ABSTRACT
The need for technological and administrative innovation is a recurrent theme in the UK construction-reform agenda, but generic improvement recipes are beginning to give way to a more focused prescription: building information modelling (BIM). The current strategy is to mandate the use of BIM for government projects as a way of integrating the design, construction and operation of publicly procured buildings. This aspiration represents a partial turn away from a focus on managerialist agendas towards a belief in the power of digital practices to achieve the aspiration of integrated working, collaboration and innovation, a trend that is being reflected globally in relation to both national and firm-level policy interventions. This paper subjects this so-called ‘BIM revolution’ to critical scrutiny. By drawing on theories of the digital divide, a critical discourse is developed around the ways in which political reform agendas centred on BIM might not stimulate innovation on a wider scale, but could act to disenfranchise small firms that are unable (or unwilling) to engage with them.

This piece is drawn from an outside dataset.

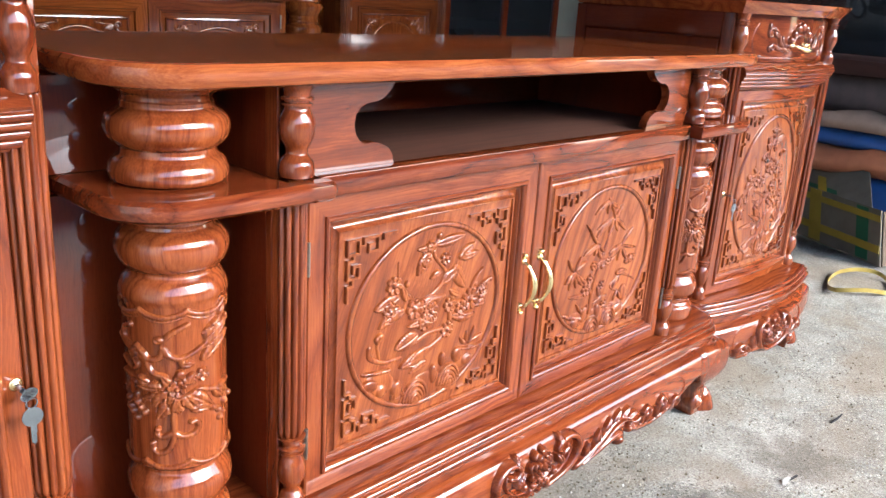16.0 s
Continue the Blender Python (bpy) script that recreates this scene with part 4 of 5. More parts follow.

This critical analysis presents important new research questions around the technocratic optimism that pervades the current reform discourse, the trajectory of industry development that it creates and the policy process itself.
Acknowledgement
An earlier version of this paper was presented at the Engineering Project Organization Conference (EPOC) 2015. The authors are grateful to the conference referees for their insightful comments and suggestions in developing the arguments set out here, as well as to the referees and editors of this special issue.
Disclosure statement
No potential conflict of interest was reported by the authors.
ORCID
Andrew Dainty http://orcid.org/0000-0002-9317-1356
Roine Leiringer http://orcid.org/0000-0001-9037-7220
Scott Fernie http://orcid.org/0000-0002-3000-0998
Chris Harty http://orcid.org/0000-0003-4988-6247
Notes
1 According to the BIM Task Group, BIM can be categorized according to maturity levels. Level 1 is simply the use of a managed computer-aided design (CAD) environment. Level 2, which the UK Government mandate requires, is a 3D environment with cross-disciplinary integration based on proprietary interfaces, i.e. the integration is at the level of exchange formats rather than the tools used by each part of the supply chain. Level 3 is seen as a fully open, compliant and interoperable single-shared environment.